After graduating in 1900 from Johns Hopkins School of Medicine, Sabin became the first woman appointed to the faculty of the university in 1903, specializing in anatomy and physiology. It was 17 years, however, before she was promoted to the rank of full professor. Later, she became the first woman to head a department at Rockefeller University (then the Rockefeller Institute for Medical Research). She...
She took a special interest in embryology and developmental biology, an emerging field of study at the time. Sabin’s 1901 book, An Atlas of the Medulla and Midbrain, a detailed account of the structure of the brainstem of a newborn infant, became an important reference work for developmental biologists. “She had unbounded curiosity and a deep love for research,” retired historian Patricia Rosof, formerly an adjunct instructor at New York University and the Fashion Institute of Technology, tells The Scientist. “She pursued her goals relentlessly and had an independence of approach and spirit.”

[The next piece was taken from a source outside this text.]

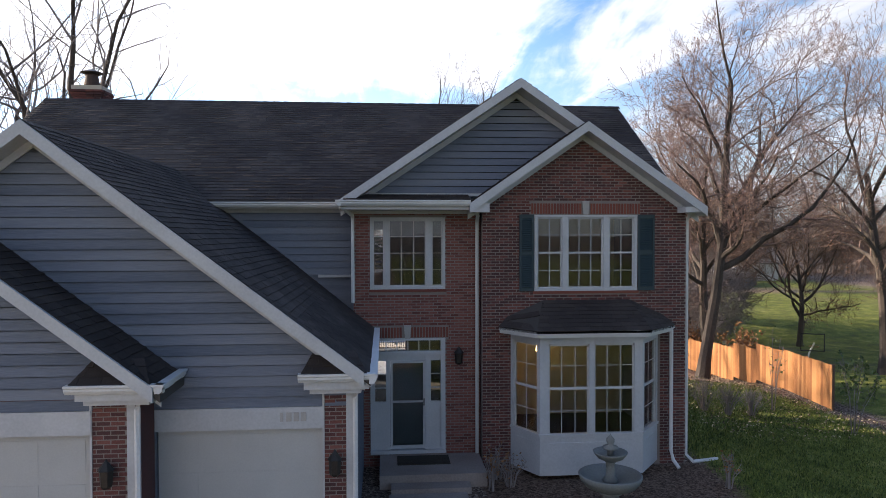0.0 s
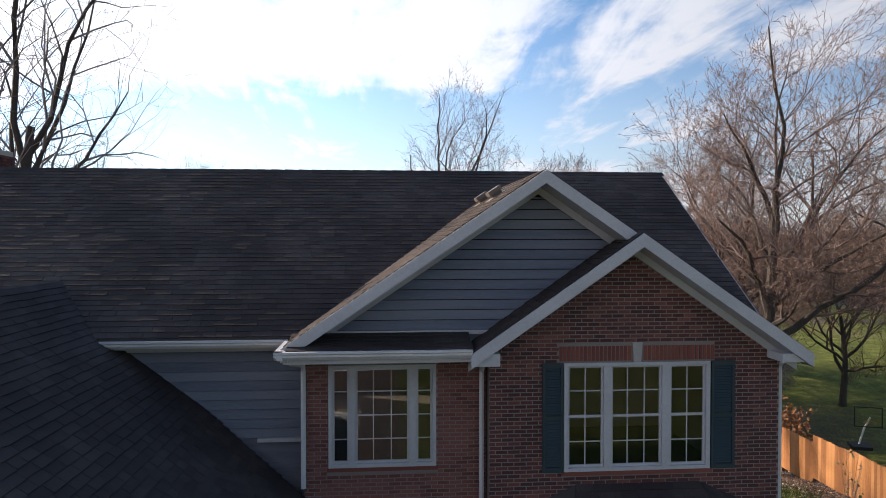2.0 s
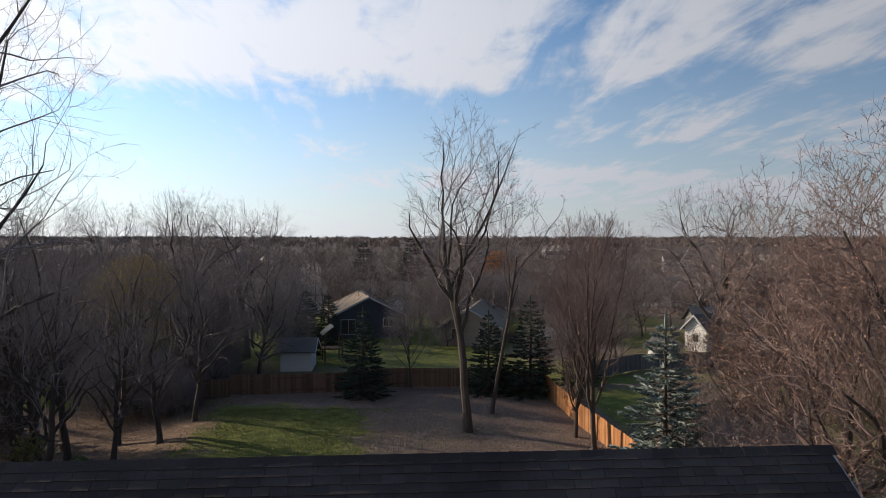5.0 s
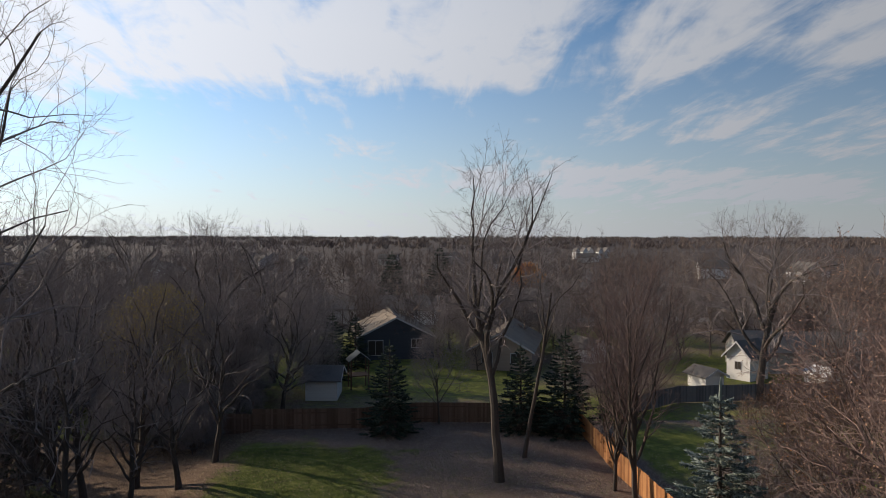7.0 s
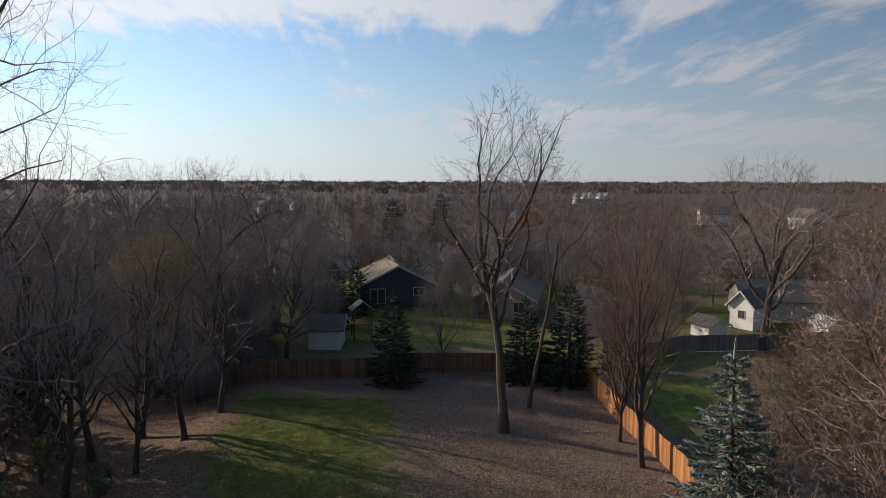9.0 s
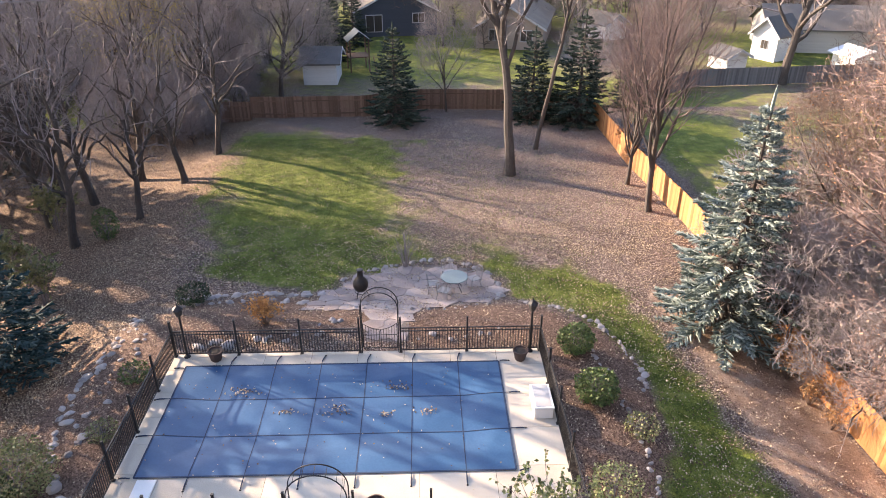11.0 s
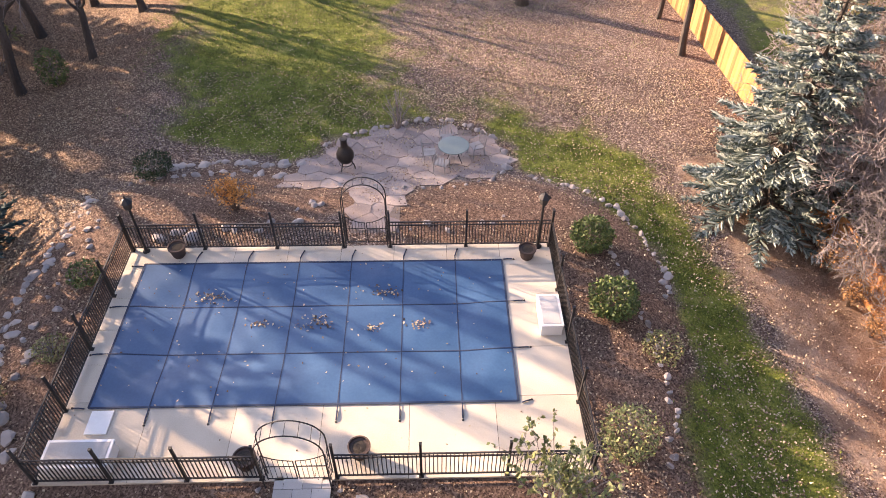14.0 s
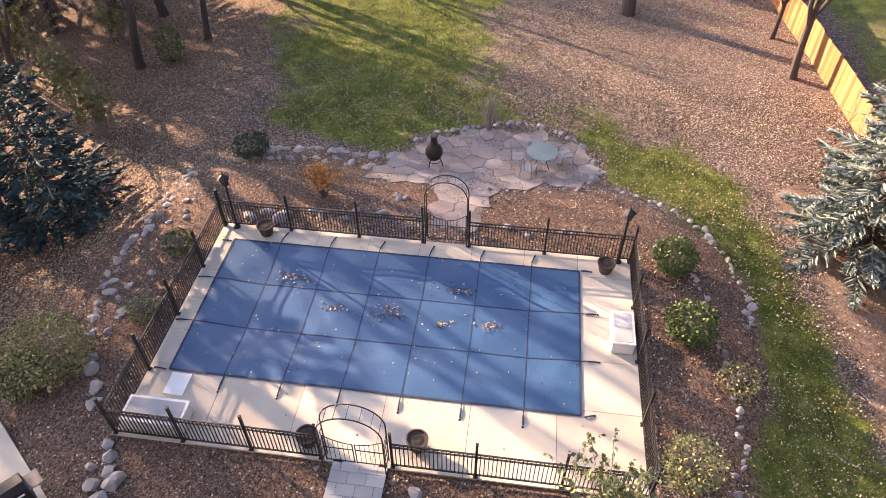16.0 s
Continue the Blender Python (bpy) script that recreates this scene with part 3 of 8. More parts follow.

At Johns Hopkins, Sabin showed that mammalian embryos’ lymphatic vessels grow from veins out into surrounding tissues, in contrast to the then–commonly accepted belief among researchers that the vessels’ development occurred the other way around. After accepting a position at Rockefeller, she studied how white blood cells attack tuberculosis bacteria (Mycobacterium tuberculosis). Sabin retired from research in 1938 and moved back to Colorado. She became a public-health activist in Denver, and in the late 1940s, helped launch a TB prevention and screening campaign that lowered the incidence of the disease in the city by almost half in two years. She died in 1953, at the age of 81.
Sabin’s accomplishments are all the more notable considering the obstacles women faced in science during this time. Although medical schools had started to admit women, their enrollment numbers were limited so as not to deter men, and research funding opportunities for women were scarce. “I hope my studies may be an encouragement to other women, especially to young women, to devote their lives to the larger interests of the mind,” Sabin said after receiving an achievement award from the women’s magazine Pictorial Review in 1929. She had the intended effect on at least some of her contemporaries. “Your great work has been an inspiration not only to women in medicine, but to women in all walks of life,” Helen Keller wrote to Sabin in a 1922 letter.